– О, нет, я понимаю! Понимаю, милая Долли, понимаю, – говорила Анна, пожимая ее руку.
– И ты думаешь, что он понимает весь ужас моего положения? – продолжала Долли. – Нисколько! Он счастлив и доволен.
– О, нет! – быстро перебила Анна. – Он жалок, он убит раскаяньем…
– Способен ли он к раскаянью? – перебила Долли, внимательно вглядываясь в лицо золовки.
– Да, я его знаю. Я не могла без жалости смотреть на него. Мы его обе знаем. Он добр, но он горд, а теперь так унижен. Главное, что меня тронуло (и тут Анна угадала главное, что могло тронуть Долли) – его мучают две вещи: то, что ему стыдно детей, и то, что он, любя тебя… да, да, любя больше всего на свете, – поспешно перебила она хотевшую возражать Долли, – сделал тебе больно, убил тебя. «Нет, нет, она не простит», все говорит он.
Долли задумчиво смотрела мимо золовки, слушая ее слова.
– Да, я понимаю, что положение его ужасное; виноватому хуже, чем невинному, – сказала она, – если он чувствует, что от вины его все несчастие. Но как же простить, как мне опять быть его женою после нее? Мне жить с ним теперь будет мученье, именно потому, что я любила его, как любила, что я люблю свою прошедшую любовь к нему…
И рыдания перервали ее слова.
Но как будто нарочно, каждый раз, как она смягчалась, она начинала опять говорить о том, что раздражало ее.
– Она ведь молода, ведь она красива, – продолжала она. – Ты понимаешь ли, Анна, что у меня моя молодость, красота взяты кем? Им и его детьми. Я отслужила ему, и на этой службе ушло все мое, и ему теперь, разумеется, свежее пошлое существо приятнее. Они, верно, говорили между собою обо мне или, еще хуже, умалчивали, – ты понимаешь? – Опять ненавистью зажглись ее глаза. – И после этого он будет говорить мне… Что ж, я буду верить ему? Никогда. Нет, уж кончено все, все, что составляло утешенье, награду труда, мук… Ты поверишь ли? я сейчас учила Гришу: прежде это бывало радость, теперь мученье. Зачем я стараюсь, тружусь? Зачем дети? Ужасно то, что вдруг душа моя перевернулась, и вместо любви, нежности у меня к нему одна злоба, да, злоба. Я бы убила его и…
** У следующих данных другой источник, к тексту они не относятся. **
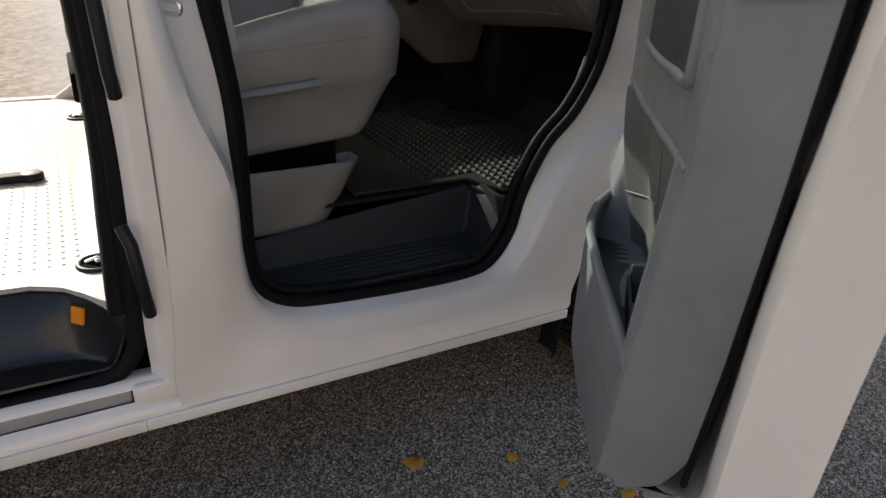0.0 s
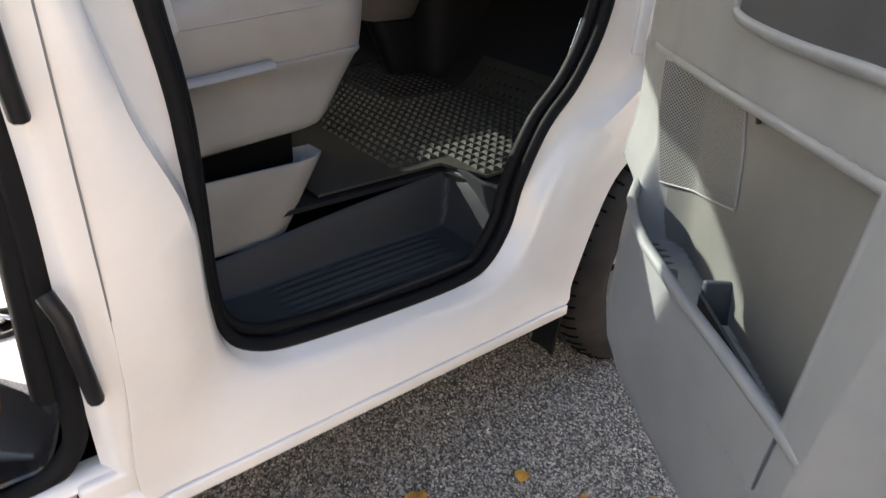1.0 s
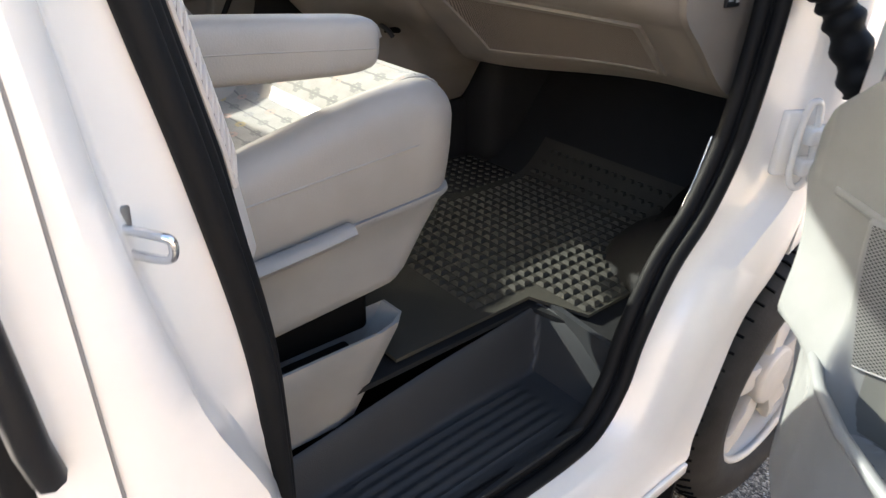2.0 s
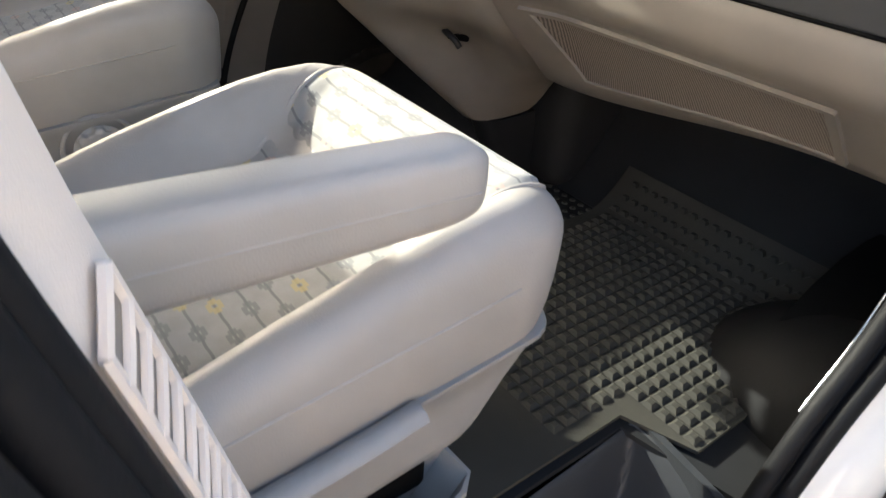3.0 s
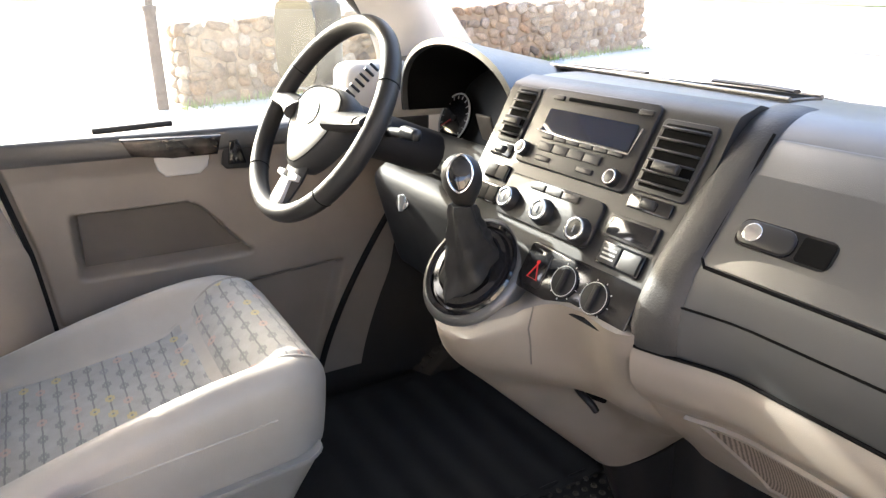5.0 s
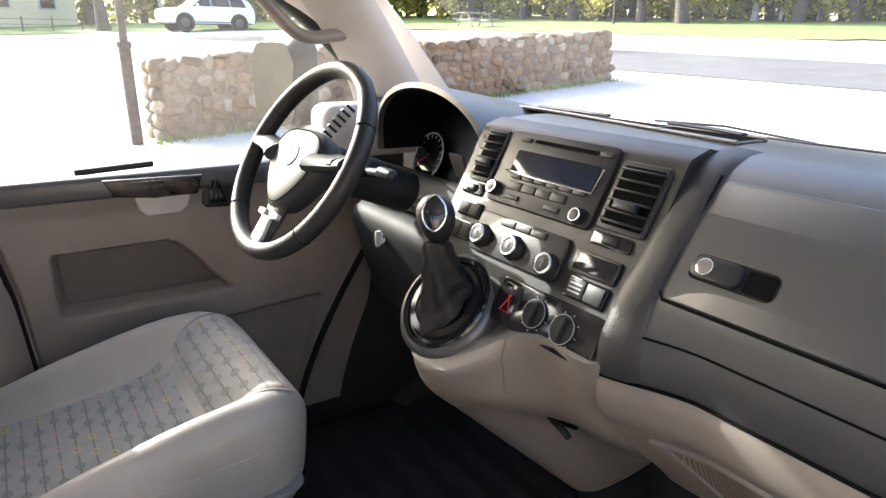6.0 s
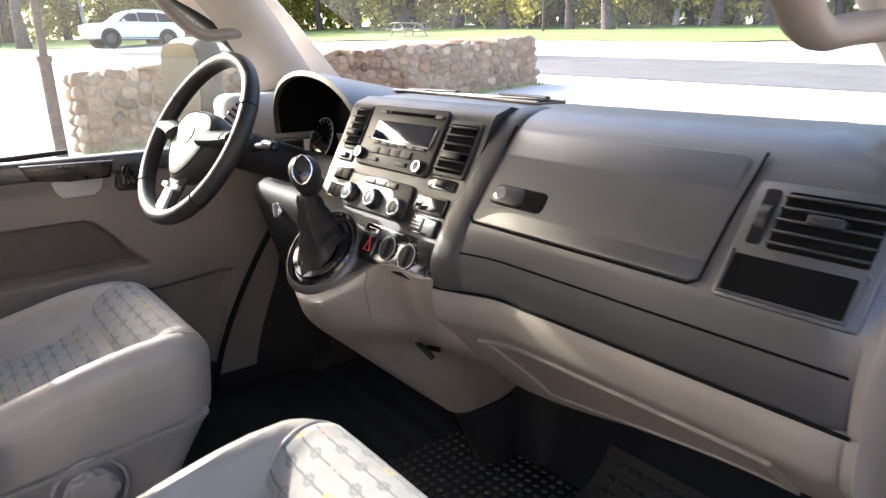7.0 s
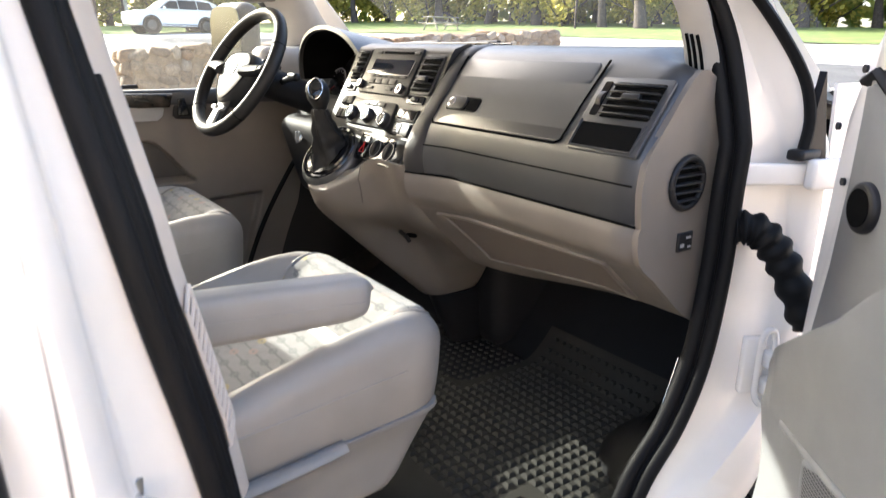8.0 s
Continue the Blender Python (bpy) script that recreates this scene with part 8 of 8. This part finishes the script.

– Душенька, Долли, я понимаю, но не мучь себя. Ты так оскорблена, так возбуждена, что ты многое видишь не так.
Долли затихла, и они минуты две помолчали.
– Что делать, придумай, Анна, помоги. Я все передумала и ничего не вижу.
Анна ничего не могла придумать, но сердце ее прямо отзывалось на каждое слово, на каждое выражение лица невестки.
– Я одно скажу, – начала Анна, – я его сестра, я знаю его характер, эту способность все, все забыть (она сделала жест пред лбом), эту способность полного увлечения, но зато и полного раскаяния. Он не верит, не понимает теперь, как он мог сделать то, что сделал.
– Нет, он понимает, он понимал! – перебила Долли. – Но я… ты забываешь меня… разве мне легче?
– Постой. Когда он говорил мне, признаюсь тебе, я не понимала еще всего ужаса твоего положения. Я видела только его и то, что семья расстроена; мне его жалко было, но, поговорив с тобой, я, как женщина, вижу другое; я вижу твои страдания, и мне, не могу тебе сказать, как жаль тебя! Но, Долли, душенька, я понимаю твои страдания вполне, только одного я не знаю: я не знаю… я не знаю, насколько в душе твоей есть еще любви к нему. Это ты знаешь, – настолько ли есть, чтобы можно было простить. Если есть, то прости!
– Нет, – начала Долли, но Анна прервала ее, целуя еще раз ее руку.
– Я больше тебя знаю свет, – сказала она. – Я знаю этих людей, как Стива, как они смотрят на это. Ты говоришь, что он с ней говорил об тебе. Этого не было. Эти люди делают неверности, но свой домашний очаг и жена – это для них святыня. Как-то у них эти женщины остаются в презрении и не мешают семье. Они какую-то черту проводят непроходимую между семьей и этим. Я этого не понимаю, но это так.